(Work instructions):
Transcribe the listing exactly, leaving out every picture.

(Data section):
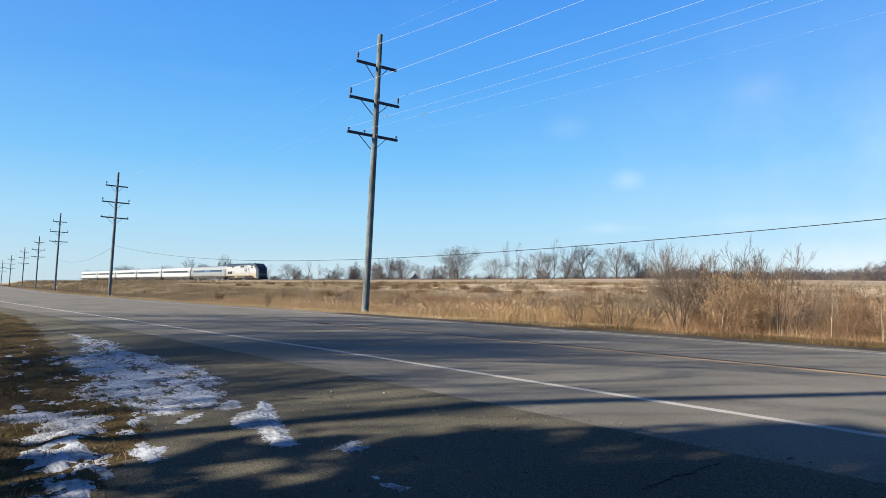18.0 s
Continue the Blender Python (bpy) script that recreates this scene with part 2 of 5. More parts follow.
M["plume"] = material("plume", [(0.15, (0.17, 0.120, 0.075)), (0.5, (0.28, 0.205, 0.135)), (0.85, (0.39, 0.30, 0.21))], 0.5, 0.9, bump=0, per="island", spec=0.1)
M["olive_weed"] = material("olive_weed", [(0.2, (0.085, 0.066, 0.042)), (0.5, (0.172, 0.137, 0.089)), (0.8, (0.275, 0.226, 0.155))], 0.4, 0.9, bump=0, per="island", spec=0.1, large=0.4, large_scale=0.18)
M["brush"] = material("brush", [(0.2, (0.126, 0.080, 0.048)), (0.5, (0.275, 0.179, 0.111)), (0.8, (0.434, 0.310, 0.200))], 0.5, 0.9, bump=0, per="island", spec=0.1, large=0.3, large_scale=0.5)
M["pale_grass"] = material("pale_grass", [(0.2, (0.206, 0.148, 0.085)), (0.5, (0.328, 0.249, 0.147)), (0.8, (0.440, 0.349, 0.228))], 0.5, 0.9, bump=0, per="island", spec=0.1, large=0.3, large_scale=0.3)
M["verge_blade"] = material("verge_blade", [(0.2, (0.036, 0.026, 0.013)), (0.5, (0.090, 0.063, 0.034)), (0.8, (0.181, 0.131, 0.075))], 0.5, 0.9, bump=0, per="island", spec=0.1, large=0.35, large_scale=1.2)
M["dark_weed"] = material("dark_weed", [(0.2, (0.052, 0.033, 0.019)), (0.5, (0.115, 0.073, 0.044)), (0.8, (0.196, 0.128, 0.078))], 0.5, 0.9, bump=0, per="island", spec=0.1)
M["rust_weed"] = material("rust_weed", [(0.2, (0.085, 0.050, 0.030)), (0.5, (0.185, 0.115, 0.070)), (0.8, (0.290, 0.195, 0.125))], 0.5, 0.9, bump=0, per="island", spec=0.1)
M["pale_weed"] = material("pale_weed", [(0.2, (0.162, 0.129, 0.093)), (0.5, (0.257, 0.216, 0.165)), (0.8, (0.338, 0.293, 0.234))], 0.5, 0.9, bump=0, per="island", spec=0.1)
M["turf_blade"] = material("turf_blade", [(0.15, (0.026, 0.019, 0.009)), (0.4, (0.077, 0.063, 0.023)), (0.6, (0.114, 0.081, 0.033)), (0.85, (0.220, 0.163, 0.079))], 0.5, 0.9, bump=0, per="island", spec=0.1, large=0.45, large_scale=2.2)
M["bark"] = material("bark", [(0.3, (0.075, 0.06, 0.045)), (0.5, (0.15, 0.12, 0.095)), (0.7, (0.24, 0.20, 0.165))], 8, 0.9, bump=0.5, bump_scale=20, per="object", spec=0.1)
M["twig"] = material("twig", [(0.3, (0.110, 0.088, 0.073)), (0.5, (0.171, 0.138, 0.116)), (0.7, (0.242, 0.198, 0.171))], 3, 0.9, bump=0, per="object", spec=0.1)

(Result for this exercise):
18.0 s
Continue the Blender Python (bpy) script that recreates this scene with part 2 of 5. More parts follow.
M["plume"] = material("plume", [(0.15, (0.17, 0.120, 0.075)), (0.5, (0.28, 0.205, 0.135)), (0.85, (0.39, 0.30, 0.21))], 0.5, 0.9, bump=0, per="island", spec=0.1)
M["olive_weed"] = material("olive_weed", [(0.2, (0.085, 0.066, 0.042)), (0.5, (0.172, 0.137, 0.089)), (0.8, (0.275, 0.226, 0.155))], 0.4, 0.9, bump=0, per="island", spec=0.1, large=0.4, large_scale=0.18)
M["brush"] = material("brush", [(0.2, (0.126, 0.080, 0.048)), (0.5, (0.275, 0.179, 0.111)), (0.8, (0.434, 0.310, 0.200))], 0.5, 0.9, bump=0, per="island", spec=0.1, large=0.3, large_scale=0.5)
M["pale_grass"] = material("pale_grass", [(0.2, (0.206, 0.148, 0.085)), (0.5, (0.328, 0.249, 0.147)), (0.8, (0.440, 0.349, 0.228))], 0.5, 0.9, bump=0, per="island", spec=0.1, large=0.3, large_scale=0.3)
M["verge_blade"] = material("verge_blade", [(0.2, (0.036, 0.026, 0.013)), (0.5, (0.090, 0.063, 0.034)), (0.8, (0.181, 0.131, 0.075))], 0.5, 0.9, bump=0, per="island", spec=0.1, large=0.35, large_scale=1.2)
M["dark_weed"] = material("dark_weed", [(0.2, (0.052, 0.033, 0.019)), (0.5, (0.115, 0.073, 0.044)), (0.8, (0.196, 0.128, 0.078))], 0.5, 0.9, bump=0, per="island", spec=0.1)
M["rust_weed"] = material("rust_weed", [(0.2, (0.085, 0.050, 0.030)), (0.5, (0.185, 0.115, 0.070)), (0.8, (0.290, 0.195, 0.125))], 0.5, 0.9, bump=0, per="island", spec=0.1)
M["pale_weed"] = material("pale_weed", [(0.2, (0.162, 0.129, 0.093)), (0.5, (0.257, 0.216, 0.165)), (0.8, (0.338, 0.293, 0.234))], 0.5, 0.9, bump=0, per="island", spec=0.1)
M["turf_blade"] = material("turf_blade", [(0.15, (0.026, 0.019, 0.009)), (0.4, (0.077, 0.063, 0.023)), (0.6, (0.114, 0.081, 0.033)), (0.85, (0.220, 0.163, 0.079))], 0.5, 0.9, bump=0, per="island", spec=0.1, large=0.45, large_scale=2.2)
M["bark"] = material("bark", [(0.3, (0.075, 0.06, 0.045)), (0.5, (0.15, 0.12, 0.095)), (0.7, (0.24, 0.20, 0.165))], 8, 0.9, bump=0.5, bump_scale=20, per="object", spec=0.1)
M["twig"] = material("twig", [(0.3, (0.110, 0.088, 0.073)), (0.5, (0.171, 0.138, 0.116)), (0.7, (0.242, 0.198, 0.171))], 3, 0.9, bump=0, per="object", spec=0.1)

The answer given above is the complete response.